Post-New-Order Indonesia, however, had produced a culturally philistine capitalist ruling class based on nepotism, corruption, cronyism and political repression, a bourgeoisie that had no interest in liberal-democratic ideas. The only social forces that did have an interest in struggling for them and might be convinced to do so were the poor masses of workers and peasants whom Wahid was so afraid to mobilise.
With no social forces as allies to defend him against a ruling class whose fundamental ideas, at least in politics, he challenged, Wahid was forced to rely on trickier and trickier manoeuvres within elite circles. In the 1997 elections, this even led him to act as virtual campaign manager for Suharto’s daughter, Tutut, as he tried some kind of “change from within” manoeuvre.
Unable or unwilling to try seriously to mobilise mass support for his policies, he failed in implementing most of them. There was no referendum in Aceh; in fact military operations in Aceh intensified during his presidency. The Papuan flag stopped flying in West Papua. The ban on Marxism-Leninism was not lifted — and book bannings continue today. His appointments to the army and police were short-lived. There are more Islamic regulations in place now than ever before.

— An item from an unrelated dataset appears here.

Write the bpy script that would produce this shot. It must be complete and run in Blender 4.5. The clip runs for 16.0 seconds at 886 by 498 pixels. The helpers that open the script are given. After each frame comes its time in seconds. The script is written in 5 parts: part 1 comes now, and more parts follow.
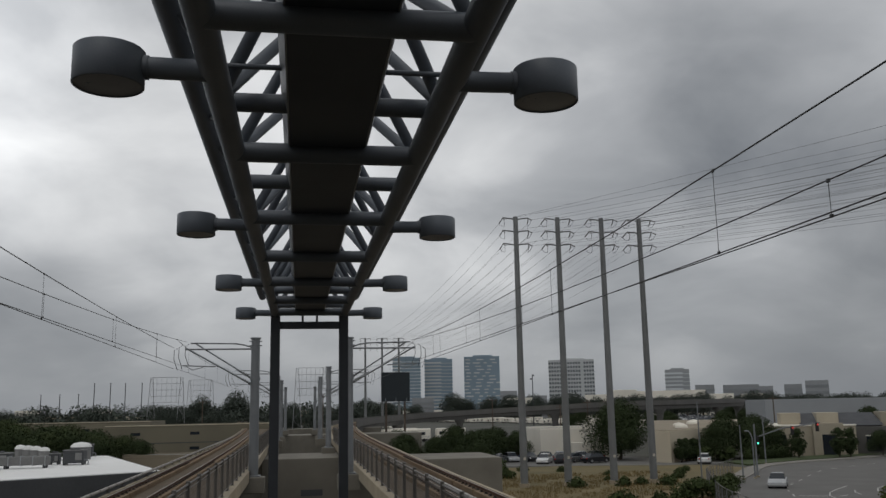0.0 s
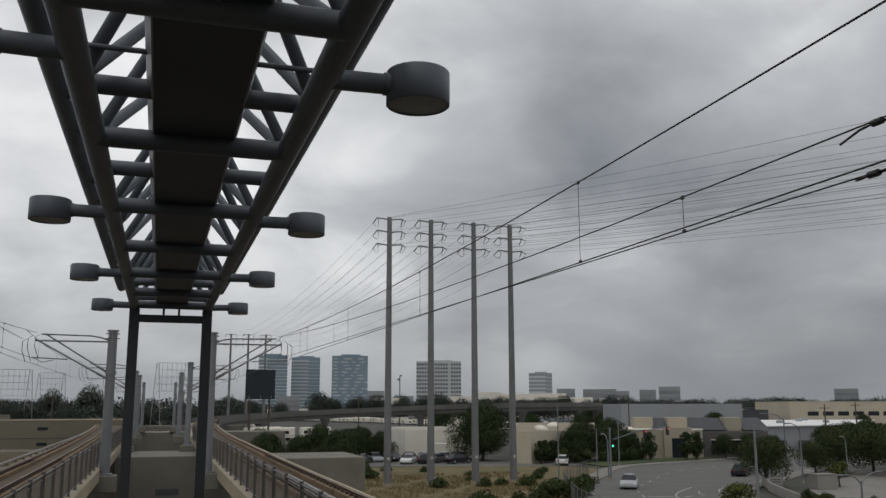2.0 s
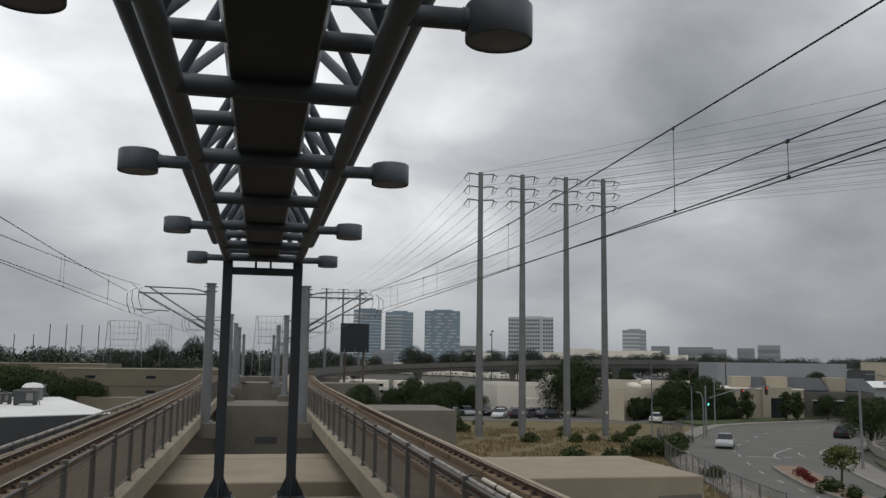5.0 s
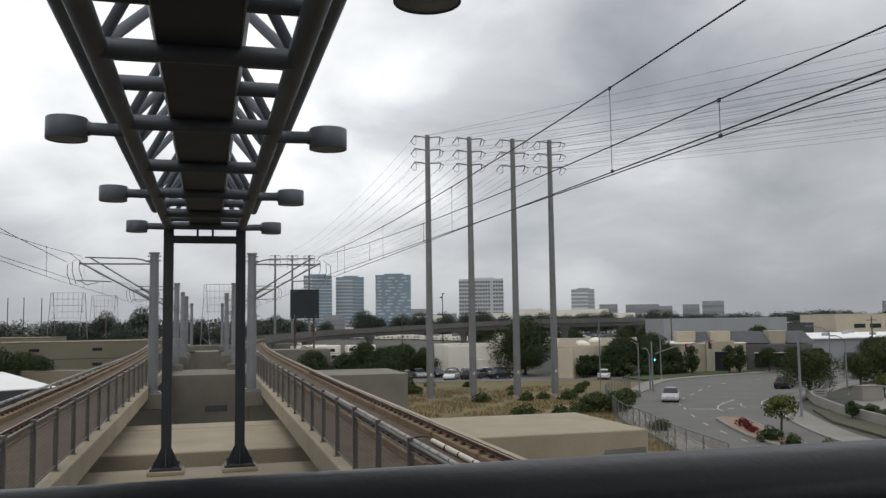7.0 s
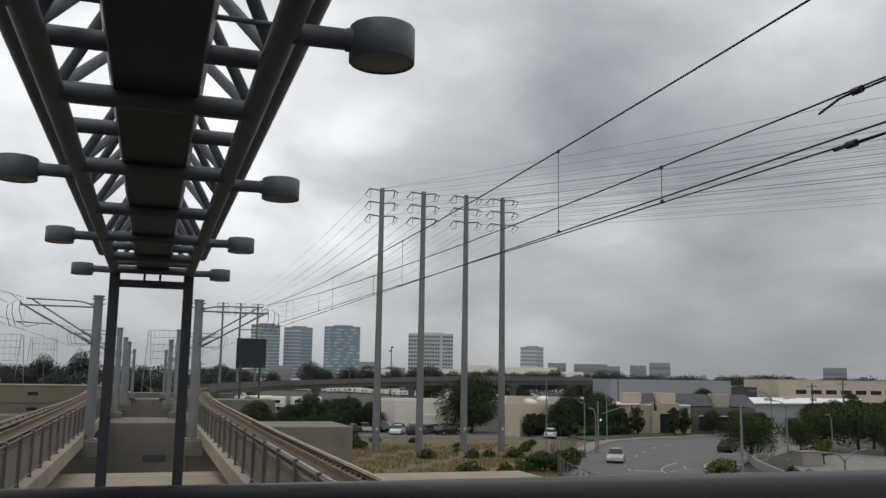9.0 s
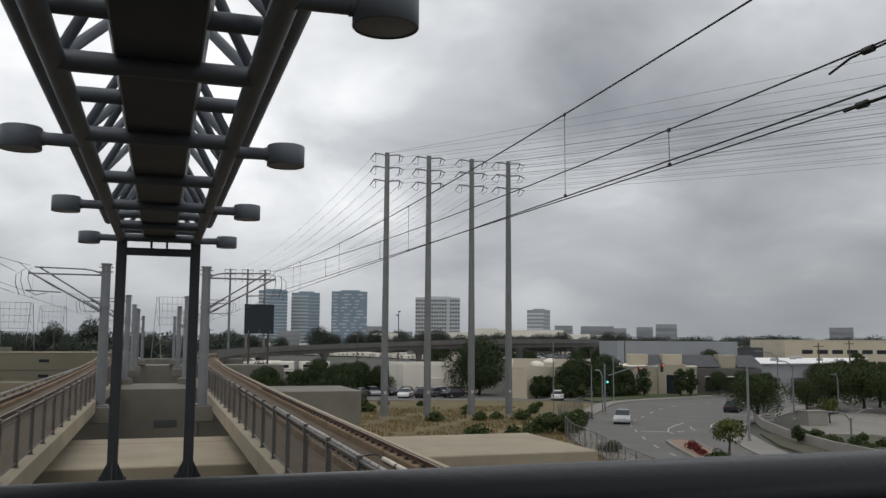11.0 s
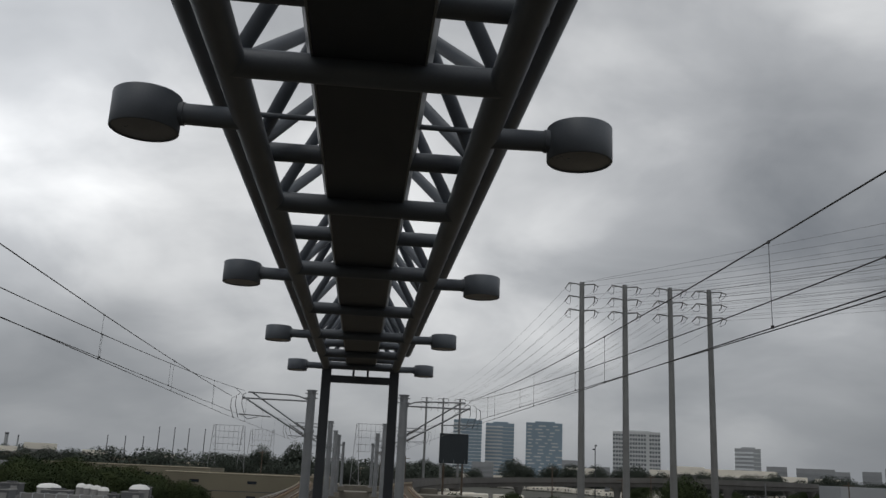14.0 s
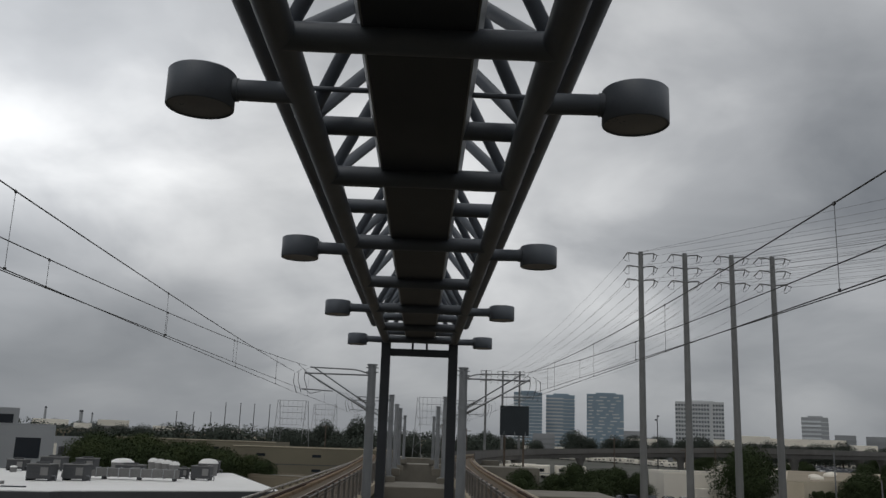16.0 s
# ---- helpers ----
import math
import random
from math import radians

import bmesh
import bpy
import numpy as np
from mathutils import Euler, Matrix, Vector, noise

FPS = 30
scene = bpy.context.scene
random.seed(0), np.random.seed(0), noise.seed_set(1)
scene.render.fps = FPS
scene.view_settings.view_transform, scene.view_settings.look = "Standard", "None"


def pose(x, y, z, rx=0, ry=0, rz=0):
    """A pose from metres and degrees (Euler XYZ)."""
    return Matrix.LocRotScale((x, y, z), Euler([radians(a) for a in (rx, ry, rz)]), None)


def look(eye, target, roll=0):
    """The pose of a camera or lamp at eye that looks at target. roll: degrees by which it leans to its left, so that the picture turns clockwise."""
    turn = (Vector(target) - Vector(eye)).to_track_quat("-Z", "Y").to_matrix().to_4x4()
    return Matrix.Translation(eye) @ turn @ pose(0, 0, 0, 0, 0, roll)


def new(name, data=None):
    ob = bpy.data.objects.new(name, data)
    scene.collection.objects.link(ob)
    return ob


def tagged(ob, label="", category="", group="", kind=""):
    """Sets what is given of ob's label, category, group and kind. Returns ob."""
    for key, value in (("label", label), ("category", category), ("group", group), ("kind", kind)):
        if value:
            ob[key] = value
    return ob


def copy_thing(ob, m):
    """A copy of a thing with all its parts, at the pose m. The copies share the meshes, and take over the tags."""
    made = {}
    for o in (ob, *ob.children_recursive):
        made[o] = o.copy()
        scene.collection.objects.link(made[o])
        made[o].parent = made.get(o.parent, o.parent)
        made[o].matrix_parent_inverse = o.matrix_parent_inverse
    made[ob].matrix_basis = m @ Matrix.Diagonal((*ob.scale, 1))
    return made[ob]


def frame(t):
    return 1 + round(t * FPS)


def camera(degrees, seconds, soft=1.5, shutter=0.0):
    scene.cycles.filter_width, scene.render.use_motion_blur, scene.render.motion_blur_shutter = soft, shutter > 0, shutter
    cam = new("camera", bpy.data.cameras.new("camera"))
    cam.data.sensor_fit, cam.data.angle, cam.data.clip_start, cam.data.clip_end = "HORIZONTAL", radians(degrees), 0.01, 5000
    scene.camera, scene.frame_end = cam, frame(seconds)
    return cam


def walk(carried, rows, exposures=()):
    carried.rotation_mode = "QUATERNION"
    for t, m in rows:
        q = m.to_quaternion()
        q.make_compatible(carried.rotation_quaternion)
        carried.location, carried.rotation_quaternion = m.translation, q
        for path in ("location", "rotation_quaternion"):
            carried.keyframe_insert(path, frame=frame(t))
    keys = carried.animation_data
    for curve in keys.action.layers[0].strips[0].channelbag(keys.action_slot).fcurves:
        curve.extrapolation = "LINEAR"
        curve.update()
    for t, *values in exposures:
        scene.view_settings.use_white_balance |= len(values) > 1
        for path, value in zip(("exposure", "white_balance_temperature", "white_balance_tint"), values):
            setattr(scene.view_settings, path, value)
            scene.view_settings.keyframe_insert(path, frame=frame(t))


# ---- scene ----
cam = camera(53.8, 16.0, 1.45)

PATH = [
    (0, (-0.267, -0.823, 1.309), (0.054, 1.118, 1.665), -1.1),
    (0.5, (-0.249, -0.84, 1.304), (0.139, 1.09, 1.657), -0.9),
    (1, (-0.22, -0.847, 1.309), (0.286, 1.057, 1.654), -0.4),
    (1.5, (-0.203, -0.835, 1.31), (0.357, 1.055, 1.651), -0.2),
    (2, (-0.208, -0.852, 1.311), (0.394, 1.022, 1.664), -0.1),
    (2.5, (-0.18, -0.851, 1.321), (0.5, 0.994, 1.684), -0.0),
    (3, (-0.165, -0.859, 1.317), (0.538, 0.981, 1.666), -0.2),
    (3.5, (-0.179, -0.875, 1.288), (0.435, 1.001, 1.609), -1.3),
    (4, (-0.146, -0.778, 1.275), (0.345, 1.138, 1.572), -0.6),
    (4.2, (-0.089, -0.702, 1.278), (0.351, 1.228, 1.567), -0.2),
    (6.3, (0.028, -0.482, 1.293), (0.423, 1.472, 1.455), 1.3),
    (6.5, (0.052, -0.514, 1.299), (0.5, 1.429, 1.446), 0.6),
    (7, (0.109, -0.561, 1.287), (0.626, 1.363, 1.456), -0.8),
    (7.5, (0.134, -0.634, 1.278), (0.72, 1.259, 1.548), 0.9),
    (8, (0.134, -0.667, 1.282), (0.753, 1.211, 1.577), 0.3),
    (8.5, (0.142, -0.681, 1.269), (0.788, 1.186, 1.579), -0.1),
    (9, (0.117, -0.728, 1.272), (0.735, 1.152, 1.564), 0.9),
    (9.2, (0.103, -0.732, 1.274), (0.698, 1.158, 1.547), 1.0),
    (11.3, (0.118, -0.702, 1.297), (0.723, 1.194, 1.499), 0.2),
    (11.5, (0.113, -0.73, 1.29), (0.692, 1.174, 1.486), -0.1),
    (12, (0.139, -0.706, 1.274), (0.673, 1.206, 1.512), 0.2),
    (12.5, (0.131, -0.759, 1.277), (0.623, 1.139, 1.671), 2.3),
    (13, (0.139, -0.787, 1.293), (0.627, 1.079, 1.824), 3.1),
    (13.5, (0.129, -0.726, 1.32), (0.468, 1.172, 1.854), 3.3),
    (14, (0.11, -0.731, 1.308), (0.27, 1.201, 1.798), 2.6),
    (14.5, (0.107, -0.7, 1.295), (0.129, 1.253, 1.728), 1.9),
    (15, (0.106, -0.673, 1.277), (0.118, 1.29, 1.661), 1.7),
    (15.5, (0.11, -0.681, 1.275), (0.14, 1.278, 1.678), 1.8),
    (16, (0.116, -0.702, 1.274), (0.151, 1.252, 1.701), 2.0),
]
walk(cam, [(t, look(eye, target, roll)) for t, eye, target, roll in PATH], ((0,-0.15),(1,-0.1),(2,0.05),(3,0.12),(3.5,0.17),(4,0.2),(4.2,0.2),(6.3,0.14),(6.5,0.18),(7,0.54),(7.5,0.22),(8,0.27),(9.2,0.34),(11.3,0.38),(12,0.44),(12.5,0.4),(13,0.08),(13.5,-0.06),(14,-0.14),(14.5,-0.2),(16,-0.21)))

# ---- sky and sun ----
world = bpy.data.worlds.new("overcast_sky")
scene.world = world
world.use_nodes = True
wn, wl = world.node_tree.nodes, world.node_tree.links
wn.clear()
w_out = wn.new("ShaderNodeOutputWorld")
w_bg = wn.new("ShaderNodeBackground")
w_sky = wn.new("ShaderNodeTexSky")
w_sky.sky_type, w_sky.sun_disc = "NISHITA", False
w_sky.sun_elevation, w_sky.sun_rotation = radians(68), radians(-146)
w_sky.dust_density = 4.0
w_co = wn.new("ShaderNodeTexCoord")
w_sep = wn.new("ShaderNodeSeparateXYZ")
w_add = wn.new("ShaderNodeMath")
w_add.operation, w_add.inputs[1].default_value = "ADD", 0.42
w_abs = wn.new("ShaderNodeMath")
w_abs.operation = "ABSOLUTE"
w_div = wn.new("ShaderNodeVectorMath")
w_div.operation = "DIVIDE"
w_comb = wn.new("ShaderNodeCombineXYZ")
w_map = wn.new("ShaderNodeMapping")
w_map.inputs["Location"].default_value = (16.414, 16.028, -41.524)
w_big = wn.new("ShaderNodeTexNoise")
w_big.inputs["Scale"].default_value, w_big.inputs["Detail"].default_value = 1.224, 2.0
w_big.inputs["Roughness"].default_value = 0.4
w_small = wn.new("ShaderNodeTexNoise")
w_small.inputs["Scale"].default_value, w_small.inputs["Detail"].default_value = 3.4, 5.0
w_small.inputs["Roughness"].default_value, w_small.inputs["Distortion"].default_value = 0.5, 0.3
w_mix = wn.new("ShaderNodeMix")
w_mix.data_type, w_mix.inputs[0].default_value = "FLOAT", 0.3
w_ramp = wn.new("ShaderNodeValToRGB")
w_ramp.color_ramp.elements[0].position, w_ramp.color_ramp.elements[0].color = 0.31, (0.19, 0.205, 0.225, 1)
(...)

Despite the unpredictability of his ongoing manoeuvres, Wahid remained consistent in the political values he defended after he was dislodged from the presidency. He accepted an invitation to be keynote speaker at the press launch of the first Indonesian language translation of Karl Marx’s Capital, published by the Hasta Mitra publishing house, run by a former political prisoner, Joesoef Isak. He accepted a keynote speaker invitation when the newspaper of the left-wing People’s Democratic Party was relaunched in 2002. He criticised acts of discrimination against religious minorities, often contradicting directly majority opinion among the Islamic religious elite. He publicly defended the rights of gay men, lesbians and transgender people.
While Wahid failed in turning any of the ideas he espoused into reality, his consistency in advocating liberal-democratic values was a definite contribution to the advance of the pro-democratic movement (just as his reluctance to call for popular mobilisations was a block to the same movement). Without the presence of Wahid and his consistent advocacy of those values, there would have been less political space and more obstacles in the way of the younger activists trying to find a progressive way forward. It is no accident that many youth won to more radical politics have come from a Nahdatul Ulama family background, as Wahid also encouraged a critical outlook among the youth of the organisation he headed for more than two decades.
The contradiction Wahid embodied represents a fundamental contradiction of Indonesian politics today. In a society of 230 million people, where an intellectually philistine bourgeoisie is the creation of a 33-year parasitic, nepotistic dictatorship and where the overwhelming majority are poverty-stricken and deprived of access to even a minimally dignified quality of life, it is impossible to be an effective liberal democrat without going beyond liberal democracy, to a participatory, democracy of the mobilised working people that opens the road to socialism.